PROBLEM DETAILS
Pictures stay out of the copy; set down each line of the listing below exactly.

DATA SEGMENT

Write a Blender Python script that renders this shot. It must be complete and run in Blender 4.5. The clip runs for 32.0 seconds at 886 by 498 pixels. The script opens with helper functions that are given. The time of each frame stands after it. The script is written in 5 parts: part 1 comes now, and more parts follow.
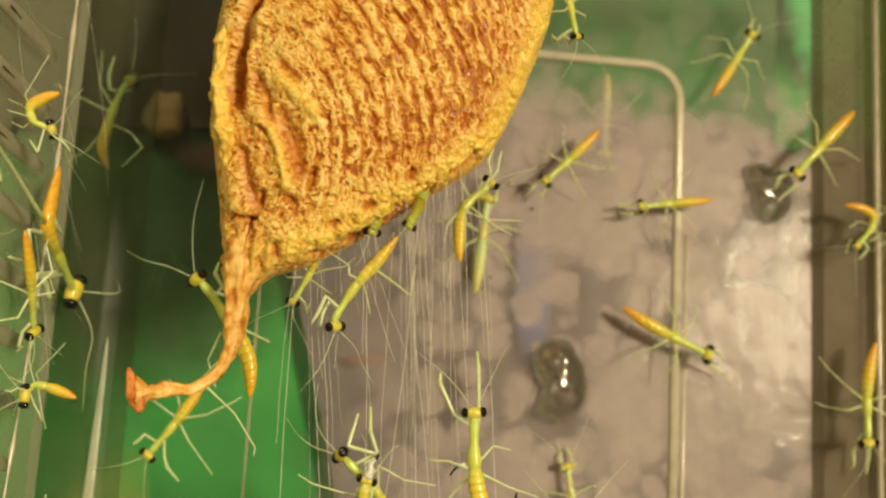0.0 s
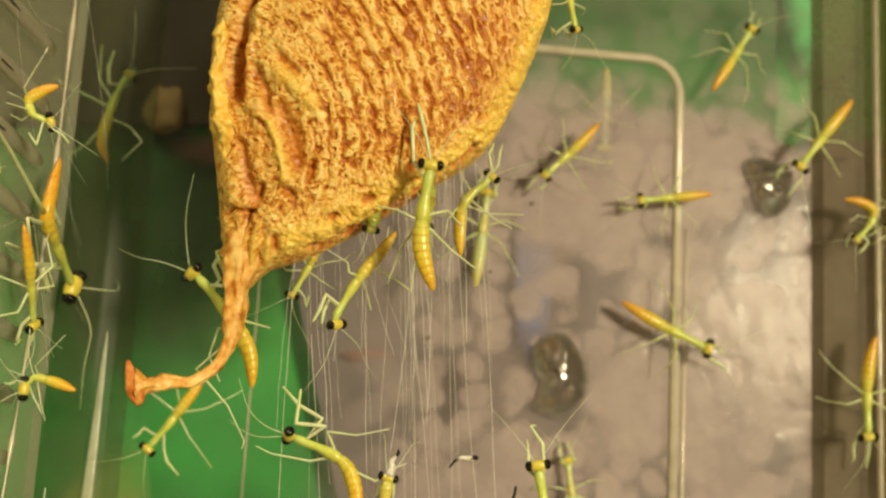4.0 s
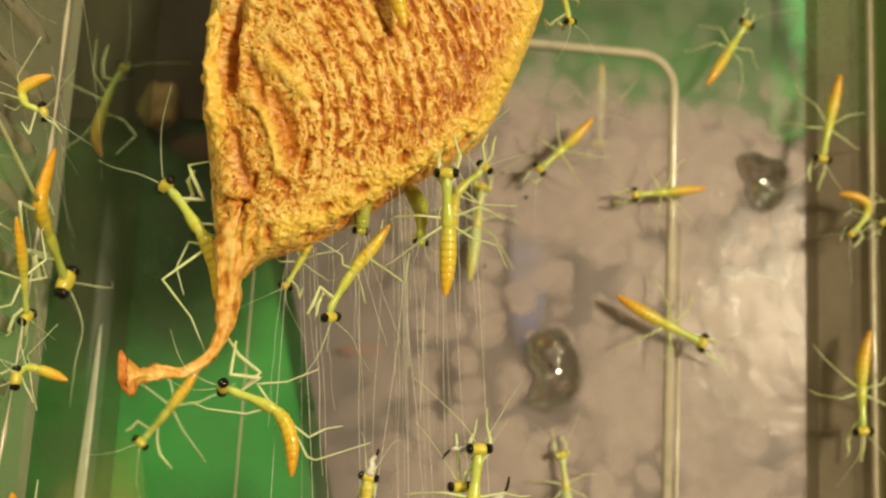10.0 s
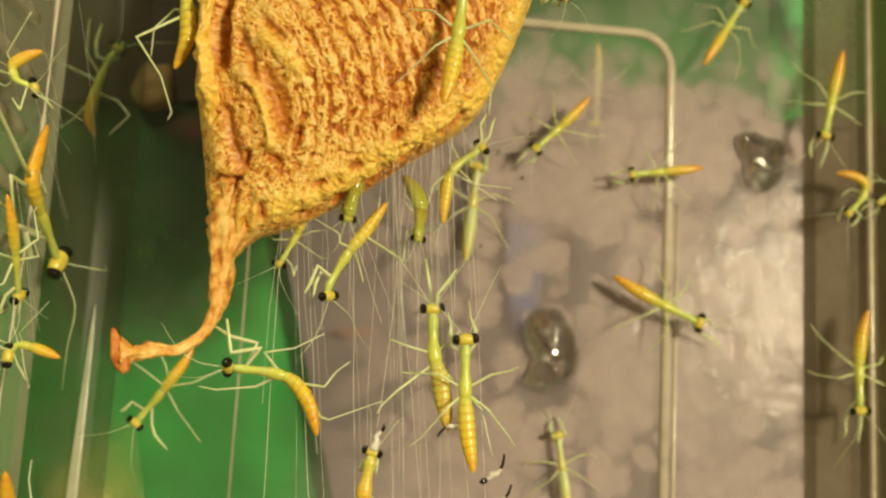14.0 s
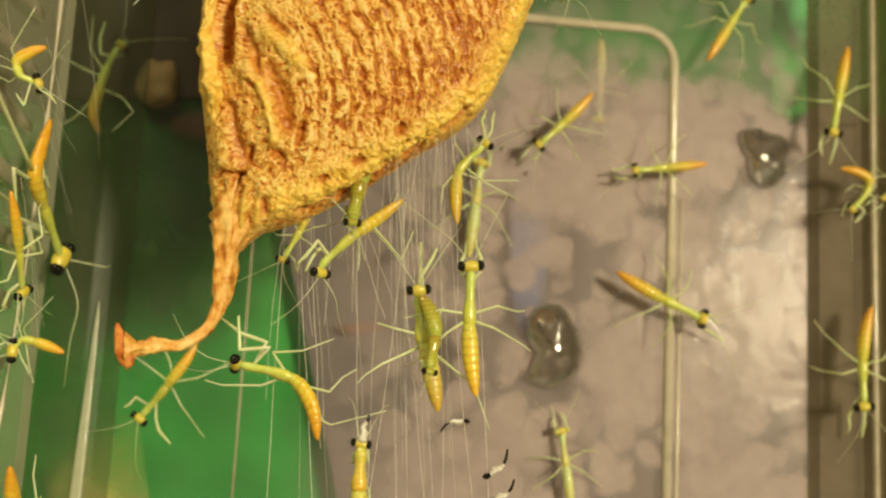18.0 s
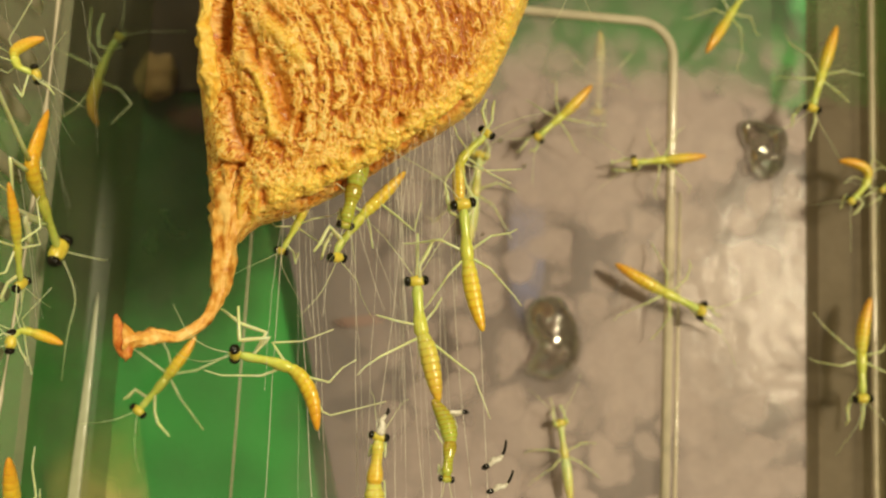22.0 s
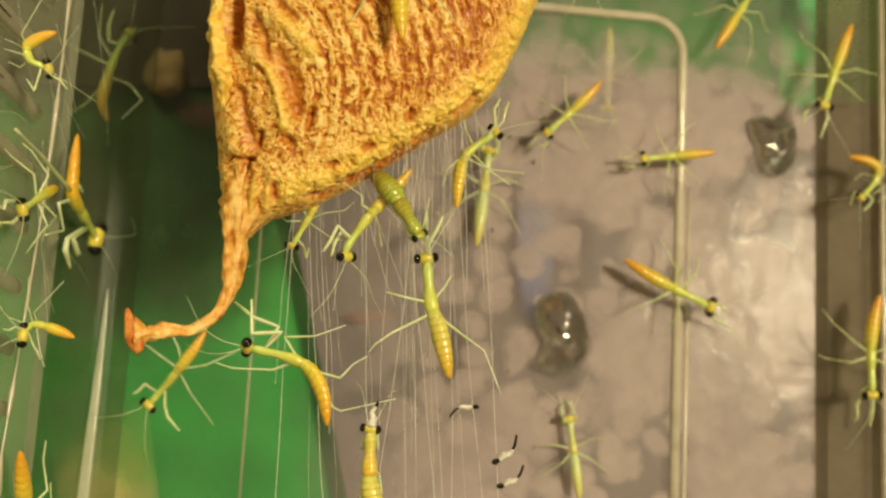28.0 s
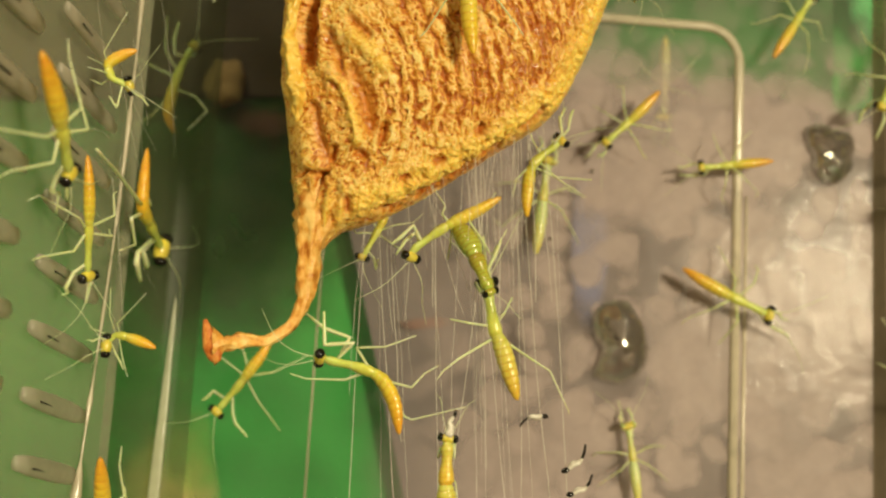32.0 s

WORKED SOLUTION
Write a Blender Python script that renders this shot. It must be complete and run in Blender 4.5. The clip runs for 32.0 seconds at 886 by 498 pixels. The script opens with helper functions that are given. The time of each frame stands after it. The script is written in 5 parts: part 1 comes now, and more parts follow.
0.0 s
4.0 s
10.0 s
14.0 s
18.0 s
22.0 s
28.0 s
32.0 s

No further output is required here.